» **Required work**
Give every line of the data again, unchanged, but with no pictures.

***

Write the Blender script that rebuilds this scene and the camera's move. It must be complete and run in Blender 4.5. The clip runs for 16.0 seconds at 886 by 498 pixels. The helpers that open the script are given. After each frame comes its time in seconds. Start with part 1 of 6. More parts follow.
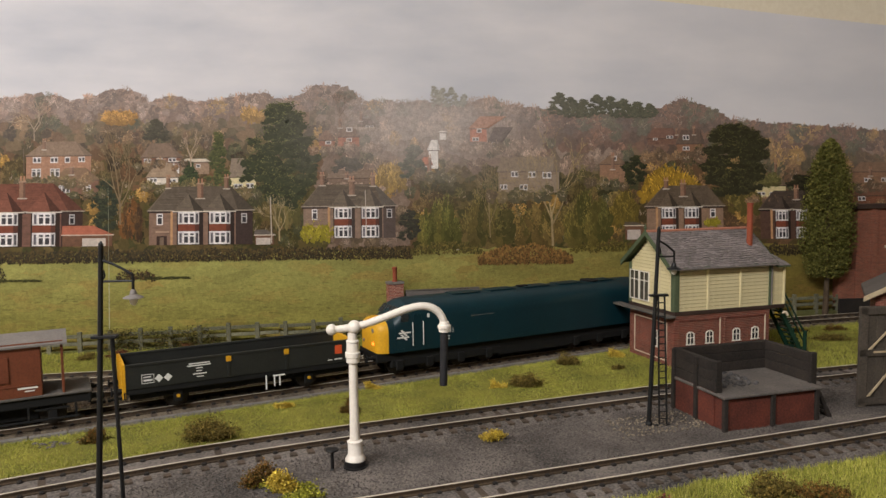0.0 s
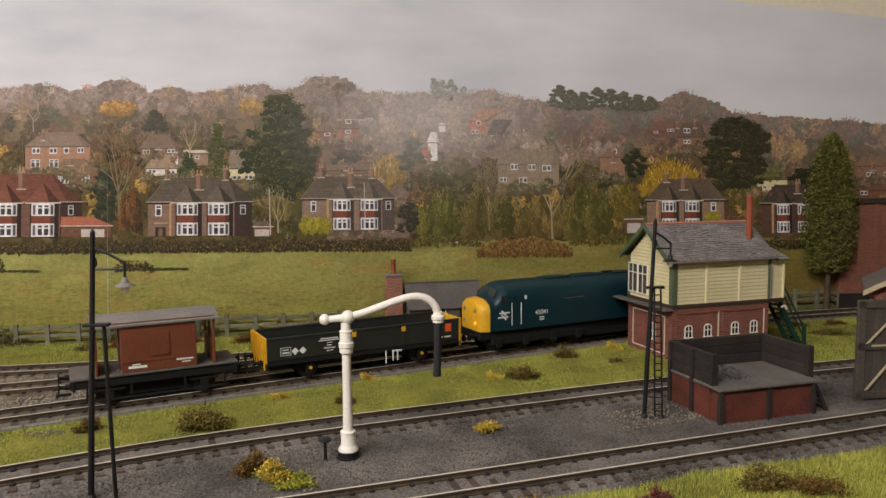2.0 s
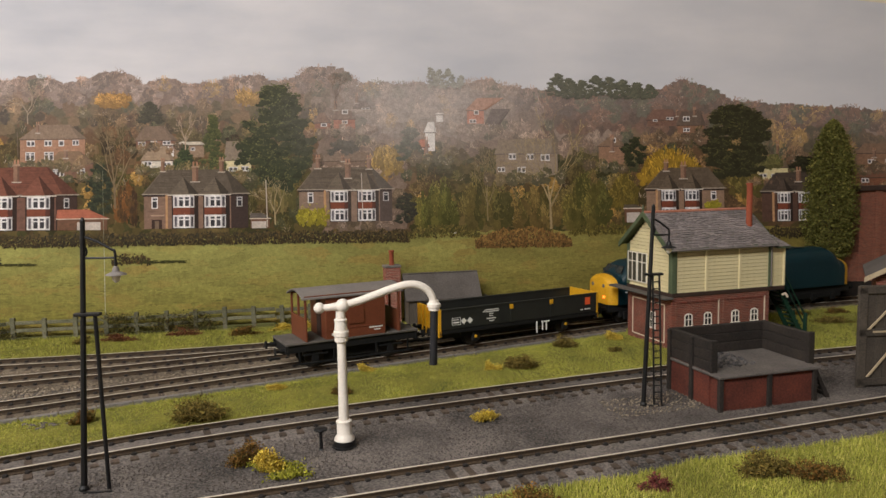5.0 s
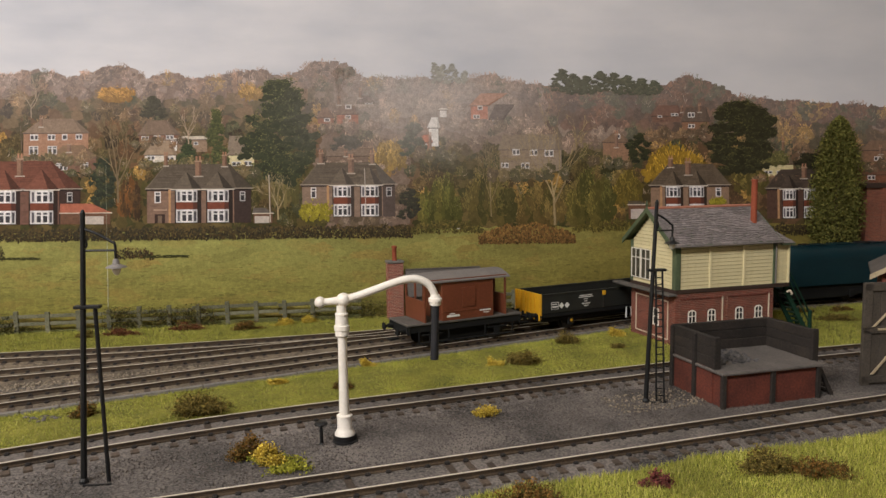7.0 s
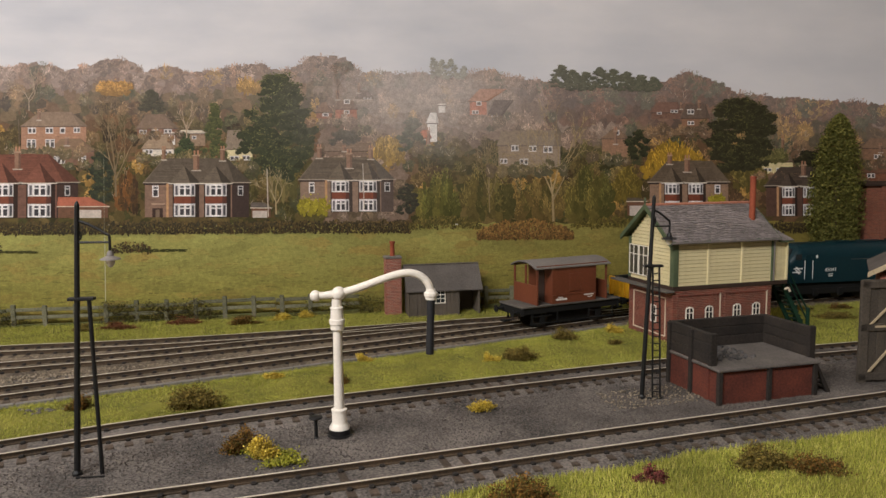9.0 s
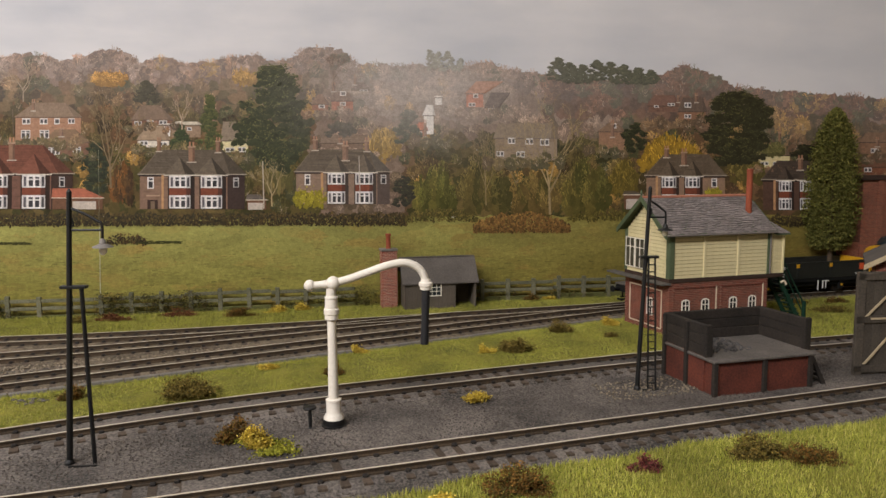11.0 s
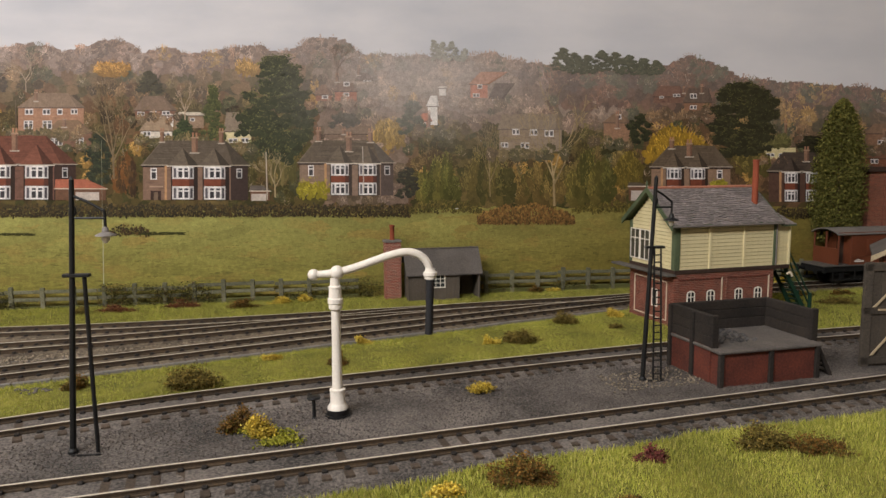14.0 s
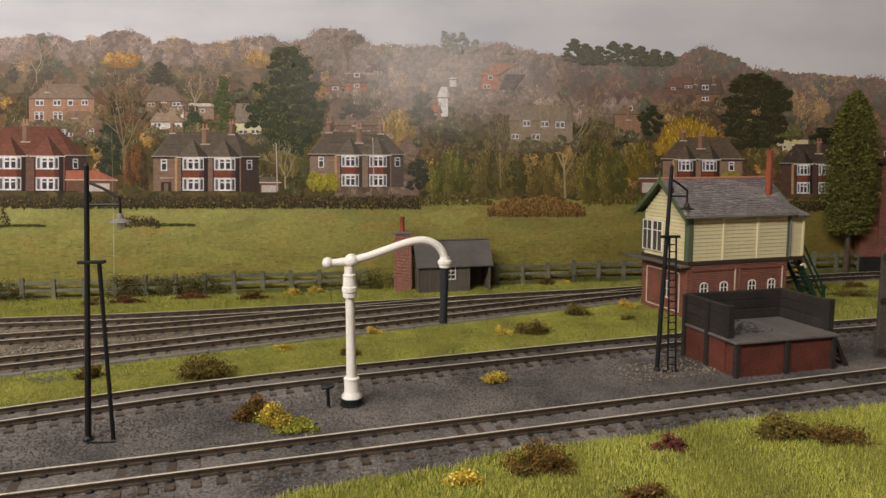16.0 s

***

» **Solution to this task**
Write the Blender script that rebuilds this scene and the camera's move. It must be complete and run in Blender 4.5. The clip runs for 16.0 seconds at 886 by 498 pixels. The helpers that open the script are given. After each frame comes its time in seconds. Start with part 1 of 6. More parts follow.
0.0 s
2.0 s
5.0 s
7.0 s
9.0 s
11.0 s
14.0 s
16.0 s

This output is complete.